Nelson baniu as metáforas a pontapés "como ratazanas grávidas" e
criou antimetáforas feitas de banalidades condensadas. "A poesia está nos
fatos", como escreveu Oswald no Pau Brasil. Pois é, Nelson
também odiava metáforas gosmentas. Suas imagens não aspiravam ao
"sublime". Exemplos: "O torcedor rubro-negro sangra como um
César apunhalado", "a mulher dava gargalhadas de bruxa de disco
infantil", "seu ódio era tanto que ele dava arrancos de cachorro
atropelado", "a bola seguia Didi com a fidelidade de uma cadelinha ao
seu dono", "o juiz correu como um cavalinho de carrossel",
"o sujeito vive roendo a própria solidão como uma rapadura",
"somos uns Narcisos às avessas que cuspimos na própria imagem",
"vivemos amarrados no pé da mesa bebendo água numa cuia de queijo
Palmira", "hoje o brasileiro é inibido até para chupar um Chica
Bon".
Visto por ele, tudo boiava no mistério: os ovos
coloridos de botequim, as falas dos 'barnabés', as moscas de velório no nariz
do morto. Nelson fazia a vida brasileira ficar universal, não por grandes
gestos, mas pelo minimalismo suburbano que ele praticava. E o sublime aparecia
na empada, na sardinha frita ou no torcedor desdentado.

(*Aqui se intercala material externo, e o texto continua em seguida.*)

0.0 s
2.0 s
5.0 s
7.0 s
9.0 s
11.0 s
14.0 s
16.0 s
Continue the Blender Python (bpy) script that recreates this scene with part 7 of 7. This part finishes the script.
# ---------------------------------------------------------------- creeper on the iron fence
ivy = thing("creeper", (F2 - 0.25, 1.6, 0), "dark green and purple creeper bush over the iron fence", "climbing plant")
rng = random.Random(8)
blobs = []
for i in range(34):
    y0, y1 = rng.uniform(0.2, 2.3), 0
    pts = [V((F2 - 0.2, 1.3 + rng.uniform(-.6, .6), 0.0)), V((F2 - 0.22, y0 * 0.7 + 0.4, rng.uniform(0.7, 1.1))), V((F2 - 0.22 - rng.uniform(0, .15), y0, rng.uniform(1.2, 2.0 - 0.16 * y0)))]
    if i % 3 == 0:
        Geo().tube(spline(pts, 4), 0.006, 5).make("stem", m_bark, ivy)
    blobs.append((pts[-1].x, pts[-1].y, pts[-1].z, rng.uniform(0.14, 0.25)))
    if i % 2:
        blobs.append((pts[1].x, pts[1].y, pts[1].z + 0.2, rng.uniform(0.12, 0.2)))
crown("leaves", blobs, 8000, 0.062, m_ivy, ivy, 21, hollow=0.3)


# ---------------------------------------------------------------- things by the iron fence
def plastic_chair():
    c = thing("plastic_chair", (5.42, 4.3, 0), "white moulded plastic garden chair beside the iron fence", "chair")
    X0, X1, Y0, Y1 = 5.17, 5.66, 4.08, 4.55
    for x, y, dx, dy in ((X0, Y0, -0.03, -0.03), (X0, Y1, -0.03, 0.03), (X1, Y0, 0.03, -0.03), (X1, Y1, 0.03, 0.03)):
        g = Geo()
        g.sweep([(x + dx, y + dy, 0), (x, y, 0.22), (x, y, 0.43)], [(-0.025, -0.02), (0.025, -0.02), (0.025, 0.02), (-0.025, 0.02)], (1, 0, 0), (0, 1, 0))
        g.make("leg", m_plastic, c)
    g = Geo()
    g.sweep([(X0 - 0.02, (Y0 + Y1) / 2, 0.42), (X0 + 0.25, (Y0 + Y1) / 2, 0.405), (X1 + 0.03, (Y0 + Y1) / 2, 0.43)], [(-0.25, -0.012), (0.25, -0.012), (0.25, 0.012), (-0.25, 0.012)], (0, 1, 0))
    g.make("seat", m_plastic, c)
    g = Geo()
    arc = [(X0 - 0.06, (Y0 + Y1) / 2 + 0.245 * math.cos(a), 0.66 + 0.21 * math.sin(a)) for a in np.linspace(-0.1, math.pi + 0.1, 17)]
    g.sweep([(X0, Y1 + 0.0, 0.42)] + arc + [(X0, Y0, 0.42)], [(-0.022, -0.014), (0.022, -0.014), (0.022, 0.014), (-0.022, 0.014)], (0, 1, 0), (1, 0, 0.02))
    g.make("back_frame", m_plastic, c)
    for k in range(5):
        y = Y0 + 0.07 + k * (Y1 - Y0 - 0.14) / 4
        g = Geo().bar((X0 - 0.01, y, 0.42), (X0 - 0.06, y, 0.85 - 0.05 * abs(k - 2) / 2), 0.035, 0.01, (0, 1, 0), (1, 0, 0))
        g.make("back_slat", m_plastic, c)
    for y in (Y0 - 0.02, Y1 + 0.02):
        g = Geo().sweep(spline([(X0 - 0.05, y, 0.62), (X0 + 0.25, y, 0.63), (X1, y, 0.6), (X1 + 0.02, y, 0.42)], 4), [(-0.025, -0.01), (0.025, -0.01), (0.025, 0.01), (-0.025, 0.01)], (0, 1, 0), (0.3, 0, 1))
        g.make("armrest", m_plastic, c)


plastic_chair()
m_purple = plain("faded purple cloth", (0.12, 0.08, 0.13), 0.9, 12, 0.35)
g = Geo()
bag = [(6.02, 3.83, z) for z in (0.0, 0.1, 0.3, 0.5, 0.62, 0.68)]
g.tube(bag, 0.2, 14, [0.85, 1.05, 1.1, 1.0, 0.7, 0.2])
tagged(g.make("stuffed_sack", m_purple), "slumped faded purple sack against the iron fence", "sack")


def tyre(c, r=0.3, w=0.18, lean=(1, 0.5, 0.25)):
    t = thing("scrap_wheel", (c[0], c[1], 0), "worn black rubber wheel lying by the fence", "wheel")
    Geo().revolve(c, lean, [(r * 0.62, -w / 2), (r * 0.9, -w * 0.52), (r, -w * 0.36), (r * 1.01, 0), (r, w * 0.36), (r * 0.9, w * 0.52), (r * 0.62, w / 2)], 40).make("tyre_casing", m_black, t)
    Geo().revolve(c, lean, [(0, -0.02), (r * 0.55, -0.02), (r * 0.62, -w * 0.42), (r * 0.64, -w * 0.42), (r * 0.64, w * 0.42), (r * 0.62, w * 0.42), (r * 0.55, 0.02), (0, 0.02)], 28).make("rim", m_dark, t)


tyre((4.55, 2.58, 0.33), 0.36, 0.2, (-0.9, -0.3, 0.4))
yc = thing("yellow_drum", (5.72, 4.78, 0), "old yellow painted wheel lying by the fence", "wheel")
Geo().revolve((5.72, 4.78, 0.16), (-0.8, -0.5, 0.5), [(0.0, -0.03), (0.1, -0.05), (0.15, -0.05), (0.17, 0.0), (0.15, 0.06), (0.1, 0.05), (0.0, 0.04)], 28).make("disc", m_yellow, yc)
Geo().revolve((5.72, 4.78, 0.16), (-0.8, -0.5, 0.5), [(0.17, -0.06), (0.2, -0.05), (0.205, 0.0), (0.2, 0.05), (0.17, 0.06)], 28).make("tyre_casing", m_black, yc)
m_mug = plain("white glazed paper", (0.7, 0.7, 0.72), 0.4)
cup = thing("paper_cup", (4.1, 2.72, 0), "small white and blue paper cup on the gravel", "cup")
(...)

Sua obra é um desfile de tipinhos anônimos,
insignificantes - nisso aparecia sua grandeza desprezada. São prostitutas
bondosas, cafajestes poéticos, canalhas reluzentes, vagabundos épicos,
sobrenaturais de almeida, adúlteras heroicas e veados enforcados. Ele me dizia:
"O que estraga a arte é a unidade..."
Ele dava lições de arte e literatura: "Enquanto o
Fluminense foi perfeito, não fez gol nenhum. A partir do momento em que deixou
de ser tão Flaubert, os gols começaram a jorrar aos borbotões, pois a
obra-prima no futebol e na arte tem de ser imperfeita." Existe coisa mais
'contemporânea'?
Gilberto Freyre sacou sua "superficialidade
profunda", assim como André Maurois entendeu que a genialidade de Proust
era "a épica das irrelevâncias..." E isto é muito saudável, num país
onde ninguém escreve um bilhete sem buscar a eternidade.

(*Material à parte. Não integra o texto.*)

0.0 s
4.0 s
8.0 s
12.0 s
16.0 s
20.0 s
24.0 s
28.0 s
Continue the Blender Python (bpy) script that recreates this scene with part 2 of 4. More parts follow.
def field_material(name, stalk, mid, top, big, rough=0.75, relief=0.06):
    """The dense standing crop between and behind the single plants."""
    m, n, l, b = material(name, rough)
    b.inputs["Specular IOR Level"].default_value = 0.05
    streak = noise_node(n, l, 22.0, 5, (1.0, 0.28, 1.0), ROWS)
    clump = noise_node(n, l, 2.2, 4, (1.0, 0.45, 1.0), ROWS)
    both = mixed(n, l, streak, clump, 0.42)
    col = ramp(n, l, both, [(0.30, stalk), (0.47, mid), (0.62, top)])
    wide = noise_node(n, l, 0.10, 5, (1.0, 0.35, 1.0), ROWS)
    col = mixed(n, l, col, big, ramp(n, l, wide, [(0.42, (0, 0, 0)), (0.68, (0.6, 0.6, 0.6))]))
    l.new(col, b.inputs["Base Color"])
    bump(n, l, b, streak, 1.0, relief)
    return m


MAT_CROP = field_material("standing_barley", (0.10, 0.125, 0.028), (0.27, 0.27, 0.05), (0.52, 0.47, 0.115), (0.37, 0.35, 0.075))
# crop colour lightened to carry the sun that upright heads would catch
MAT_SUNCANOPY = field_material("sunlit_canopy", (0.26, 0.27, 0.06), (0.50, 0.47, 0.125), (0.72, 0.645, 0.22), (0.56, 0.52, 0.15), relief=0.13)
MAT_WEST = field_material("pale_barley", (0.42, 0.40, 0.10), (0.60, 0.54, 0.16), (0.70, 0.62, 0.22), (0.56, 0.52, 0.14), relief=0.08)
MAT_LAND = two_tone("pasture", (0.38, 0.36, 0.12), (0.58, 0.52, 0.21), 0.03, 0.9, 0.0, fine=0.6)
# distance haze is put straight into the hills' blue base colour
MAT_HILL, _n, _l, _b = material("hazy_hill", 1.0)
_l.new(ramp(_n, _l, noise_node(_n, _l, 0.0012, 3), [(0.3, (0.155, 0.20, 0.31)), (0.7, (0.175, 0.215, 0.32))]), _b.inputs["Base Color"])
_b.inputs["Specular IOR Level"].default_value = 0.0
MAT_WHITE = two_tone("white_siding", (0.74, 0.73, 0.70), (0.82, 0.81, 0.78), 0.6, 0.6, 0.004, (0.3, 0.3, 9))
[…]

Nunca deixava a literatura prevalecer sobre a magia
dos fatos. Sempre um detalhe inesperado caricaturava os dramas. No meio da
tragédia, vinha a gíria; no suicídio - o guaraná com formicida; no assassinato
- a navalhada no botequim; na viuvez - o egoísmo; nos enterros - a piada.
Uma vez, me contou que viu uma família esperando num
hospital a notícia sobre um filho atropelado. Morreu ou não? Afligiam-se todos,
vistos pelo Nelson através do vidro do corredor. Viu o médico chegar e dizer
que o menino tinha morrido. "Eu vi pelo vidro. Não ouvi um som. A família
começou a se contorcer em desespero. Pai, mãe, tios gritavam e, através do
vidro, pareciam dançar. Pareciam dançar um mambo. Daí, eu concluí a verdade
brutal: a grande dor dança mambo!..."
Nelson recusava teorias. Contou-me um episódio
hilário: uma vez o Oduvaldo Viana Filho e Ruy Guerra, grandes artistas, chamaram-no
para escrever um roteiro de filme sobre uma mulher adúltera. Nelson foi
trabalhar com eles, mas desistiu e me disse: "Parei, porque eles queriam
que a adúltera fosse para a cama do amante e traísse o marido movida apenas
pelas 'relações de produção'...."
Ele
intuiu na época que a vulgata do marxismo era o ópio dos intelectuais. Foi
chamado de fascista porque puxava o saco do Médici, para ver se soltava o filho
preso havia anos. Eu mesmo sofri por causa dele; em 1973 ousei filmar Toda
Nudez Será Castigada e dei uma entrevista na Veja em que disse que
"fascismo é amplo: existe fascista de direita e de esquerda também".
Pra quê? Mandaram um manifesto à revista onde me esculhambavam indiretamente,
dizendo que o sucesso imenso que o filme fazia "não era a missão do cinema
novo". Foi das grandes dores que senti, pois até amigos assinaram o
maldito texto, que só não foi publicado porque, um dia antes, os generais
tiraram o filme de cartaz, com soldados de metralhadora, levando as cópias dos
cinemas. Aí, meus amigos comunas tiraram o texto, "para não dar razão ao
inimigo principal", que era a ditadura, a censura. (Eu e Nelson éramos
inimigos secundários, para usar o termo de Mao Tsé-tung). O filme voltou ao
cartaz porque ganhou o Urso de Prata no Festival de Berlim e os generais
ficaram com medo da repercussão e liberaram a exibição.
Se fosse vivo, ao ver os escândalos atuais, repetiria
a frase eterna: "Consciência social de brasileiro é medo da polícia."